There are two different ways to approach this question. One of them, the short way, is to recognize that the given limit
`lim_(h->0) (f(x+h) - f(x))/h` is the definition of the derivative of the function f(x). Then, we can take the derivative of the given function using the rules of derivatives:
`(5-6x^2)' = -6(2x) = -12x`
This means the third choice is the right answer.
If, however, the derivatives are not to be used for this question, then we have to evaluate the limit.
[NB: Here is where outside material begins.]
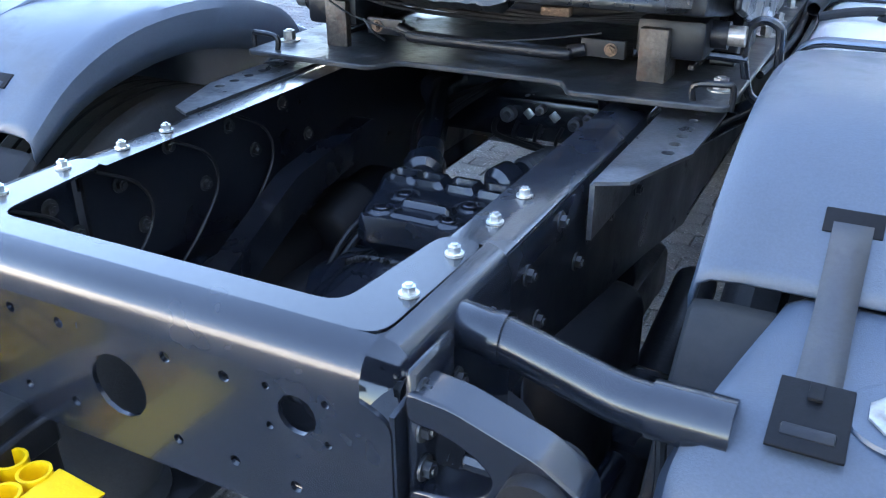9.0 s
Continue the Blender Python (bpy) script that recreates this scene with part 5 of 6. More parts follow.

We can start by first working with the numerator of the given expression.
`f(x) = 5 - 6x^2`
Plug in x + h to find f(x+h):
`f(x+h) = 5-6(x+h)^2 = 5 - 6x^2 - 12xh - h^2`
Find the difference f(x+h) - f(x):
`f(x+h) - f(x) = (5-6x^2 - 12xh - h^2) - (5 - 6x^2)= -12xh - h^2`
Now consider the fraction under the limit and factor out h in the numerator:
`(f(x+h)-f(x))/h = (-12xh-h^2)/h =(-h(12x+h))/h = -12x - h`
Now we can find the limit of this as h approaches 0:
`lim_(h->0) (-12x-h) = -12x`
So we have shown again that the third choice is the correct answer.